特に、河川に近い立地などの場合、台風や集中豪雨の際に河川が氾濫して、浸水被害の恐れが生じるため、その危険性を低くするためにも、建物を持ち上げて、地面からの距離を遠ざけると良いのです。
耐風性の高い建材を利用する
台風による被害では、強風によって屋根材が飛ばされてしまうというものが多いです。特に、昔ながらの瓦屋根は、屋根材が釘などで固定されているわけではないため、強風によって大きな被害が生じやすいです。逆に言うと、耐風性能が高い屋根材の採用は、台風に強い家を建てるためのポイントになります。特に、以下のような屋根材は、台風などの自然災害に強いことが特徴です。
- 防災瓦
- 金属板(ガルバリウム鋼板)
- スレート屋根
上記の屋根材は、一枚一枚、釘を使って屋根材が固定されるため、強風があっても飛ばされにくくなります。防災瓦は、その名称通り、自然災害に備える目的で開発されていますが、スレートや金属屋根も、強風に耐えやすい構造をしているため、台風による被害は生じにくいです。ただ、どのような屋根材を採用していても、メンテナンスを怠ると、劣化が進んでしまい、災害時に大きな被害が生じやすくなります。したがって、災害に強いとされる屋根材を採用している場合でも、定期的な点検とメンテナンスは欠かさないようにしましょう。
平屋や3階建て
台風対策を考えた時には、平屋か3階建て住宅が有利になると言えます。
まず、平屋については、住宅そのもののが背の低い構造となるため、強風の影響を受けにくくなるというメリットが得られます。台風の上陸数が多い沖縄は、平屋建ての戸建て住宅が多い傾向にありますよね。高さのないシンプルな構造の平屋は、台風や地震などの自然災害に耐えやすいとされているため、台風に強い家が建てたいと考えている方は検討してみても良いのではないでしょうか。
また、3階建て住宅も、台風対策のことを考えた時には、有利に働くという情報を見かけることが多いと思います。

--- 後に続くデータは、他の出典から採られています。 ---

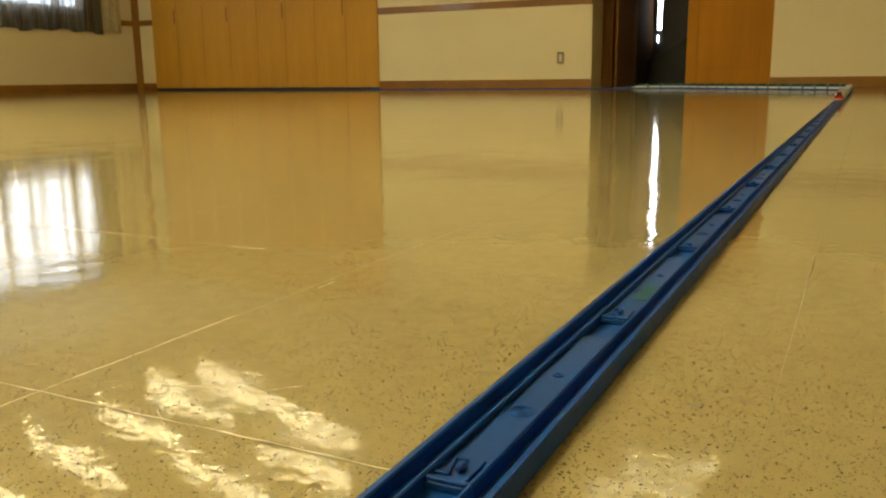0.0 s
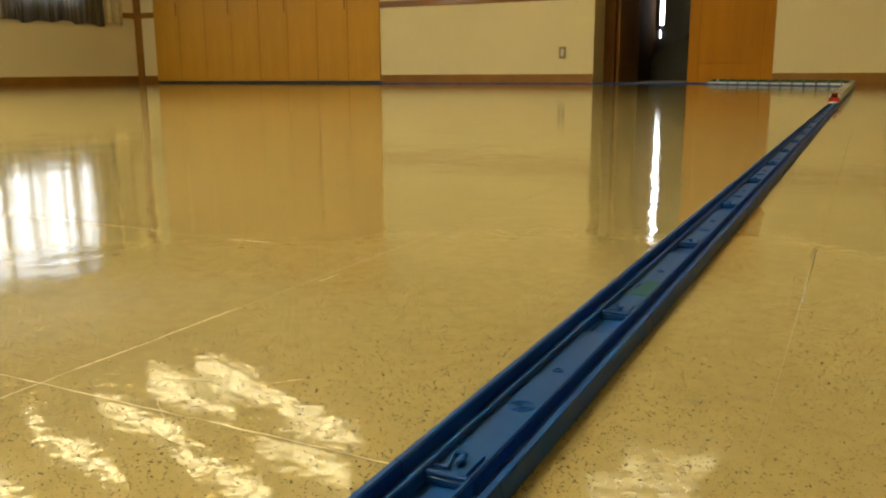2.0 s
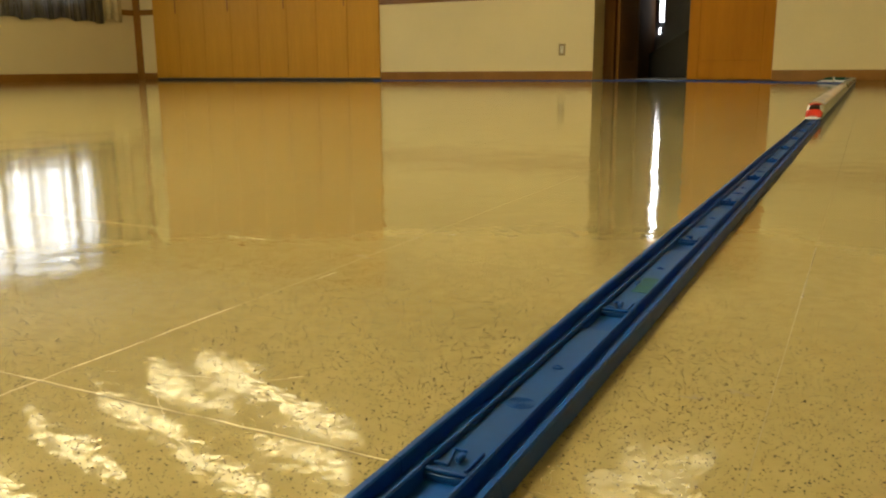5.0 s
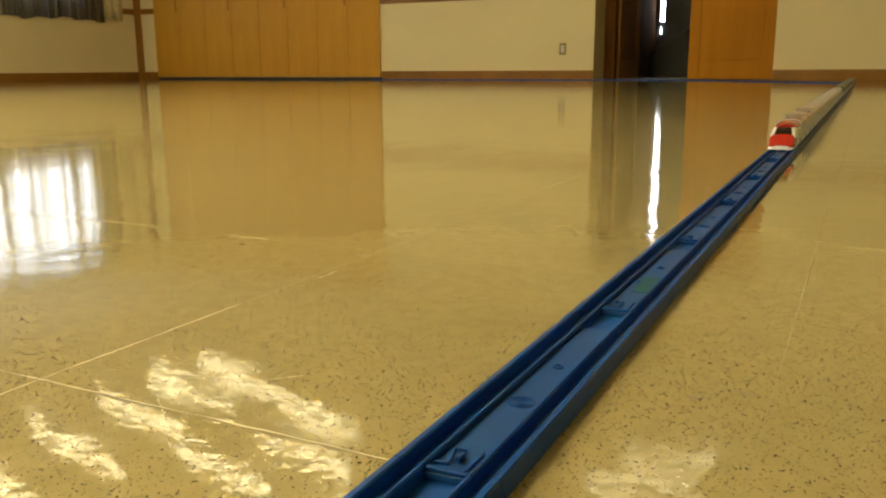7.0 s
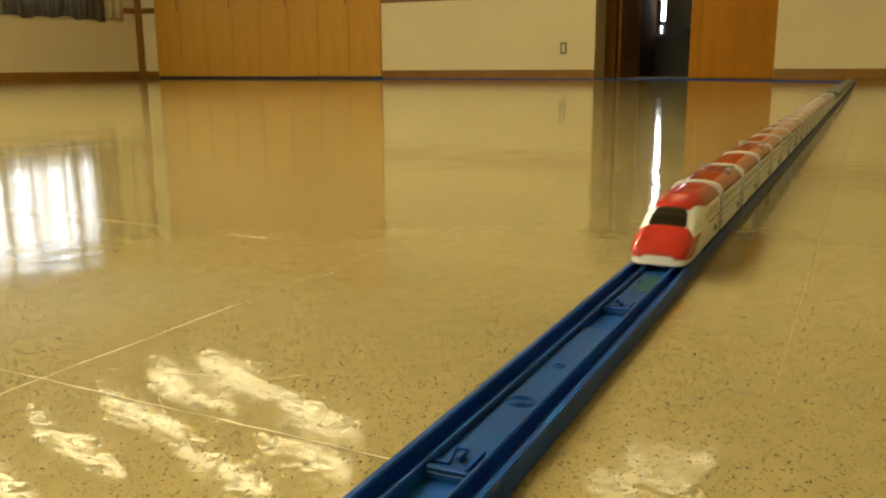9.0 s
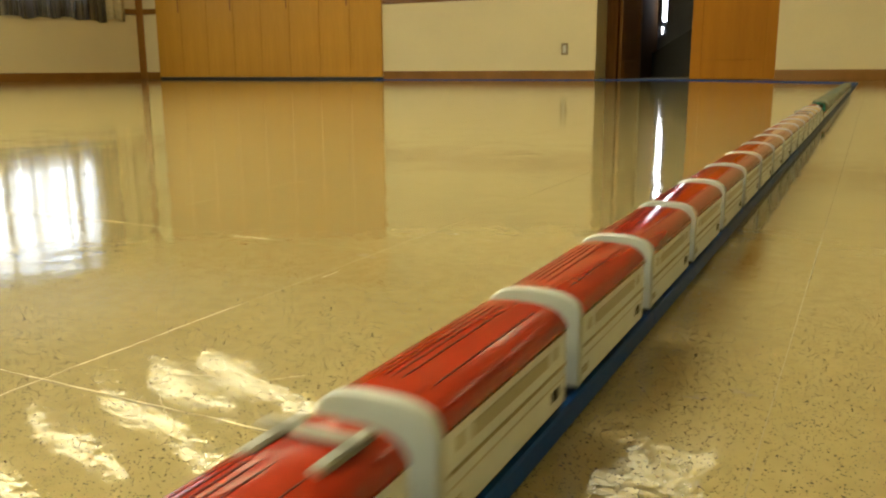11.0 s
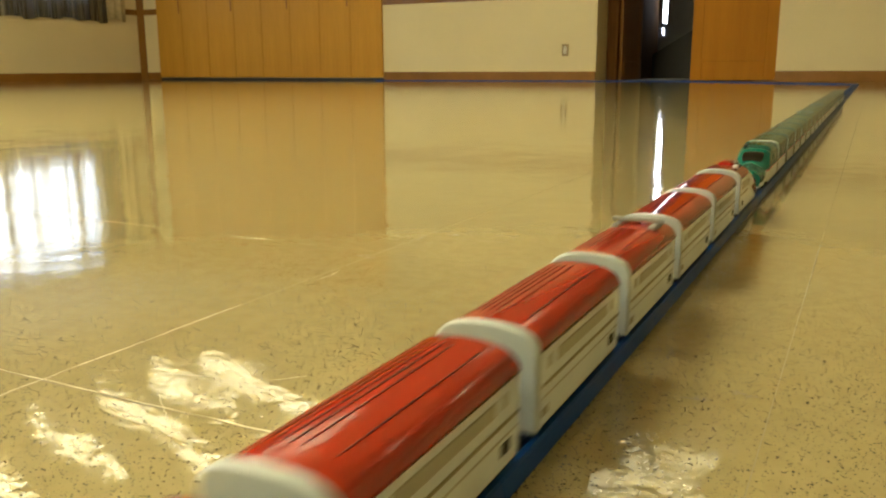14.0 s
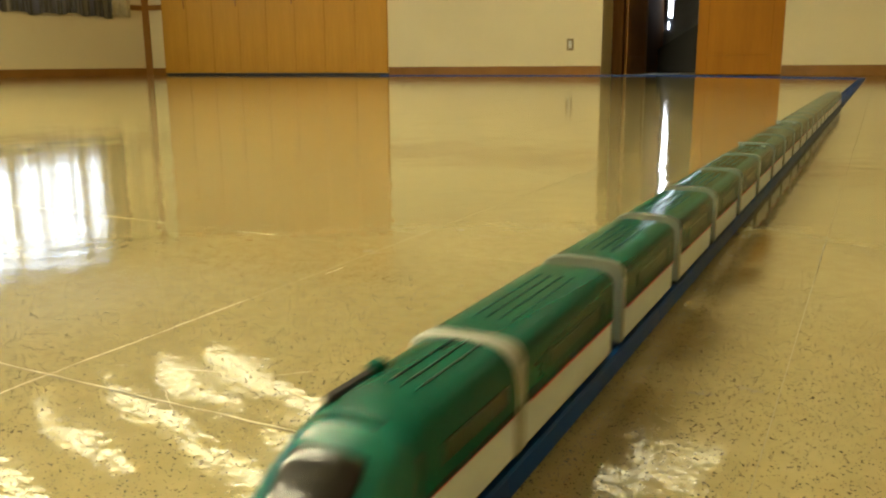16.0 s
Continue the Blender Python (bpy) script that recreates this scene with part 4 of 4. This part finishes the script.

平屋と異なり、背の高い構造になるわけなので、「さっきと真逆の意見では?」と疑問に感じてしまいますよね。ただ、3階建て住宅は、水害による浸水被害などが想定される場所に推奨されているという感じです。強風被害への耐性は少ないのですが、3階建て住宅の場合、生活スペースが2階以上の部分に設けられることとなるため、浸水があったとしてもその損害を抑えることができるようになるのです。3階建ての場合、広い土地が無くても床面積を確保しやすくなるので、都市部で家を購入する場合には、災害対策と生活のしやすさを両立できる構造としておすすめできます。
※昨今では、沖縄県にも大手ハウスメーカーが進出しているため、平屋建ての割合が少なくなっていると言われています。
まとめ
今回は、日本人にとって最もなじみ深い自然災害と言える台風への備えについて解説しました。台風は、毎年秋ごろになると、日本周辺で大小規模は異なるものの、続々と発生します。そのため、日本人は台風に慣れてしまい、油断している方が多いと言われるようになっているのです。
ただ、昨今日本に上陸する台風は、年々大型化が進んでいると言われていて、非常に甚大な被害をもたらすようになっています。実際に、ここ数年は、毎年のように大きな台風が日本を直撃し、強風や大雨による被害を生じさせていることは皆さんもご存じなのではないでしょうか?
こういったことからも、温暖化が進む昨今は、台風による住宅被害を防ぐための備えが非常に重要になっていると考えられるでしょう。この記事では、既存住宅で可能な台風対策を中心にご紹介していますが、これから家を建てようと考えている方の場合、設計の段階から台風への備えを検討しておくと良いです。日本の住宅は、地震対策のことばかりが注目されていますが、台風や集中豪雨による水害などが頻発している今、これらの災害に耐えられる機能を持った家を建てる必要があるはずです。